„Ist das noch Kunst oder kann das weg?“

Die meist eher rhetorische Frage ist ursprünglich wohl auf die unbeabsichtigte Entsorgung von Kunstwerken des deutschen Künstlers Joseph Beuys bei einer Feier im Museum für Gegenwartskunst in Leverkusen im Jahr 1973 zurück zu führen. Immer wieder hört man bis heute diese Fragestellung, welche die Divergenz von Haltung und Meinung zu Kunst widerspiegelt – oftmals dadurch verschärft, wenn noch entsprechende „Preisschilder“ für Kunstwerke genannt werden. Die Diskussion wird gerade um einen Bereich erweitert – die Krypto Kunst.

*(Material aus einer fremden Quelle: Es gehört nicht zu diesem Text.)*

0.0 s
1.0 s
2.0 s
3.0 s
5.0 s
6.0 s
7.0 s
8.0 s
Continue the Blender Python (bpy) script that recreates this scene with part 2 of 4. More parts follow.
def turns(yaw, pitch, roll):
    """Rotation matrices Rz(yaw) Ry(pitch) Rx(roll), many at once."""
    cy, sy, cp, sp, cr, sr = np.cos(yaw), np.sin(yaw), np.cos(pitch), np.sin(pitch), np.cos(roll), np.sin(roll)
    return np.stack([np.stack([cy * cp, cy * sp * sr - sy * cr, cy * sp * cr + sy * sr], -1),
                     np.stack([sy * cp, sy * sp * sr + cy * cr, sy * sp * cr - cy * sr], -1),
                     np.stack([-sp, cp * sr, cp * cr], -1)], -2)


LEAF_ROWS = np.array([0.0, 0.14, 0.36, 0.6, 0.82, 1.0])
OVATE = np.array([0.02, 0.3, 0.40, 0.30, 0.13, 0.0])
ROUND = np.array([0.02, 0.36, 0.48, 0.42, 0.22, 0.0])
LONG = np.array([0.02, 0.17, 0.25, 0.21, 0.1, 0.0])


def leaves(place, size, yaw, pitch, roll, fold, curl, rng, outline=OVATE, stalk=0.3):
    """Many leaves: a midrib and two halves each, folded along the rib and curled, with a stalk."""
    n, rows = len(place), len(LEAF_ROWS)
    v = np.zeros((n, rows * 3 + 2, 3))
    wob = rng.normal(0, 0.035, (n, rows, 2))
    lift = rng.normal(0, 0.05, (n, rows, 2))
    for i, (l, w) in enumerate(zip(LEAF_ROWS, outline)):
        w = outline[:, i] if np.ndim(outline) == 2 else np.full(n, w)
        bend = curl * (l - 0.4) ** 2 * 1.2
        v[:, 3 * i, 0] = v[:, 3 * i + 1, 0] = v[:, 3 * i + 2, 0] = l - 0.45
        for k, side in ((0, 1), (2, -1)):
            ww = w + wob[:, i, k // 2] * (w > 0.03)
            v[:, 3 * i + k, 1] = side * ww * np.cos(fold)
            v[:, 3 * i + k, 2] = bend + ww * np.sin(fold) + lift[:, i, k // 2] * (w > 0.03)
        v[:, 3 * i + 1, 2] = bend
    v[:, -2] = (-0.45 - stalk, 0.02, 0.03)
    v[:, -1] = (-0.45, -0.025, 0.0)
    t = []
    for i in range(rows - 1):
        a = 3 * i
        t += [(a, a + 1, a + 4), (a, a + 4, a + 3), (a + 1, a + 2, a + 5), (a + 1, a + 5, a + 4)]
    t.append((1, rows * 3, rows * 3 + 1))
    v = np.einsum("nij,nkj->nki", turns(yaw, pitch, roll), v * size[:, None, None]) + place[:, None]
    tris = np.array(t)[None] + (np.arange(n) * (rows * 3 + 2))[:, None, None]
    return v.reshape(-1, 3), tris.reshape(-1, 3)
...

In Pandemie-Zeiten boomt das Online-Leben und so ist in diesem Jahr auch eine enorm steigende Nachfrage nach digitaler Kunst zu beobachten.
In diesem Zusammenhang taucht der Begriff „Non Fungible Token“ (NFT) auf, der eine „nicht austauschbare Wertmarke“ bezeichnet und eine Art digitales Echtheitszertifikat zur Unterscheidung von Original und Kopie eines am Computer erstellten Kunstwerkes ausdrückt. Der NFT als geschützte Datei ist in der Architektur einer Blockchain (einer stets erweiterbaren Liste von Datensätzen) hinterlegt; die generierten Bilder sind im Internet weiter frei zugänglich, aber das Original und somit den Eigentumsanspruch besitzt nur derjenige mit dem Zertifikat. Spöttisch könnte man sagen, dass man mit einem NFT an sich nichts machen kann – außer angeben, dass man ihn besitzt. Auf bestimmten Online-Marktplätzen können NFTs gehandelt werden, i.d.R. wird dabei mit einer Krypto-Währung gezahlt.

Die Technologie der NFTs gilt als eine der größten Trends in diesem Jahr. Sicherlich auch damit zu erklären, dass in dieser Form eine ganz neuartige Verknüpfung von Krypto-Hype mit der Kunstwelt entstanden ist. Zur ersten Hälfte des Jahres 2020 wurden NFTs im Wert von 12,1 Mio. EUR verkauft. Dass wohl auch der Kapitalmarkt von NFTs nicht verschont bleibt, lässt sich daran erkennen, dass diese neue „Kunst-Technologie“ bis zum Ende des dritten Quartals 2021 Umsatzzahlen von ca. 9,5 Mrd. EUR aufweist. Ein weiterer drastischer Anstieg gilt als sicher.

Als das bislang teuerste NFT der Welt wurde im März 2021 das digitale Kunstwerk Everydays: the First 5000 Days des US-Künstlers „Beeple“ für mehr als 69 Mio. US-Dollar von dem Auktionshaus Christie’s versteigert. Damit ist es das drittteuerste Kunstwerk eines noch lebenden Künstlers, das jemals bei einer öffentlichen Auktion versteigert wurde.

Zur ersten Generation der Blockchain-Kunst gehören die CryptoPunks. Diese entstanden 2017 aus einem Computer-Programm, welches Software-Entwickler so konfiguriert hatten, dass willkürlich 10.000 fiktionale Charakterköpfe als kleine Grafiken (24 mal 24 Pixel) entstehen sollten. Im Juni 2021 erzielte Nr. 7523 mit 11,75 Mio. US-Dollar den bislang höchsten Verkaufspreis eines Punks aus dieser Serie. Vielleicht passend zur Pandemie war es das Pixel Bild mit OP-Maske.

Der größte NFT-Markt ist momentan der für Sportsammelkarten (führend hierbei die US-Basketball-Profiliga NBA). Eine Vielzahl von Bereichen haben sich bislang in unterschiedlicher Form dem NFT-Markt angeschlossen: Hersteller von Sportwagen, Sneaker, Designerkleidung, große Sportclubs und angesagte Musik-Stars sind nur einige. Auch Tier- und Artenschutz wird derzeit über den Verkauf von „NFAs: Non Fungible Animals“-Kunstwerken betrieben. Für den Einsatzbereich von Kryptokapital in welcher Form auch immer scheint es schier keine Grenzen zu geben.

Ob es nun einfach ein verpixeltes Bild ist oder doch Kunst und wenn, wieviel ist sie wert, darf jeder für sich selbst beantworten. Bei vielen Hypes ist der Begriff „spekulative Blase“ sicherlich treffend angeführt – aber auch an den Kapitalmärkten ist Spekulation bekanntlich stets ein treuer Begleiter.